21
Dec
2008

Paul Helm on the Two Natures of Christ

Did Jesus act at one time in His human nature and at another in His Divine? Is this the way we can reconcile the words of and about our Lord in the Gospels when they seem to contradict one or the other essential attributes of the human or Divine nature? Paul Helm seeks to give (or you might say ‘not to give’) an answer to this all important question. You can read his thoughts here.

7 Responses

  1. Tommy Keene

    I especially like this line:

    “Nevertheless there is a strong emphasis on the unity of that consciousness; there is no intimation of a divine-human split-mindedness, nor any evidence of an oscillation between the two natures or the two wills, except in the Passion. Not even in the wilderness temptation. Reading the Gospels with this in mind there is a strong tendency to think that this unity of consciousness reflects a seamless unity of the divine and human in the person of Jesus. Unity of person, unity of consciousness.”

    And of course this one, his main point:

    “But there’s a place for silence, for reserve, for active meditation, for ‘the pious contemplation of our minds’. A time to keep silence, and a time to speak, as the Preacher said.
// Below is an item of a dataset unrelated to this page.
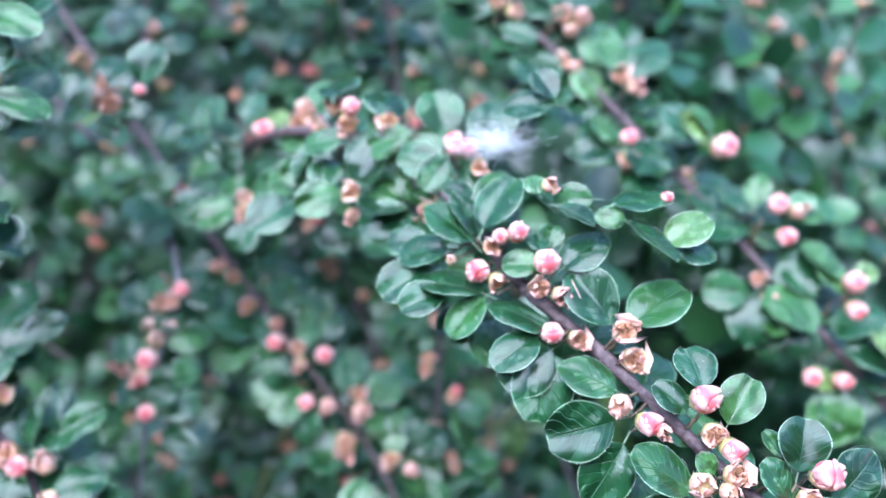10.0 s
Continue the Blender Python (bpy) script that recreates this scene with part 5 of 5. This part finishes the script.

What better time for keeping silence than when we are confronted by the Incarnation?”

  2. Nicholas T. Batzig

    Yes Tommy, I think that Helm makes some very good points in this article. My only hesitation in rejecting the first solution he sets out (i.e. that Jesus sometimes acted in His Divine, sometimes in His human nature) is that it solves the difficulty of how it was that Jesus could say, “No one knows the day nor the hour, not even the Son…but only the Father.” How is it that One who is fully God could not have known everything perfectly? Wouldn’t the only solution be, that in His role as Mediator Jesus laid aside the knowledge that He possessed in His Divine nature?

    What thoughts do you have?

  3. Tommy Keene

    I didn’t read Helm’s remarks as offering two solutions, but as one solution, with a heavy qualification: the two natures of Christ are united in a single consciousness, a single person (two natures, one will, one personality), which is classic Reformed Orthodoxy.

    Hodge: “As a man is one person, and because he is one person all his acts are the acts of that person, so all the acts of Christ are the acts of his whole person…. Here also, as in the case of the attributes of Christ, his person may be denominated from one nature when the act ascribed to Him belongs to the other nature…. The obedience of Christ was the righteousness of God, and the bloog of Christ was the blood of God.” Systematic Theology, Vol 2., 395-6.

    Explanations of how this might be end in the mystery of the incomprehensibility of God. We end in the same mystery here as with the Trinity, and are left affirming both the dual nature and the single person-hood of Jesus. This is in contrast to Nestorianism and Apollinarianism, both of which maintain the true humanity and deity of Christ, but fail to take into account the unity of the person in one way or another.

  4. Ian Hall

    Generally I adopt the ‘as man….as God’ strategy in preaching but I’m aware it has its limitations. As Helm says it is just a little bit too neat to explain what is one of the great mysteries.
    Helm is spot on when he argues for reserve in light of the Incarnation. We don’t know it all and there are some things God for his own reasons hasn’t fully revealed to us.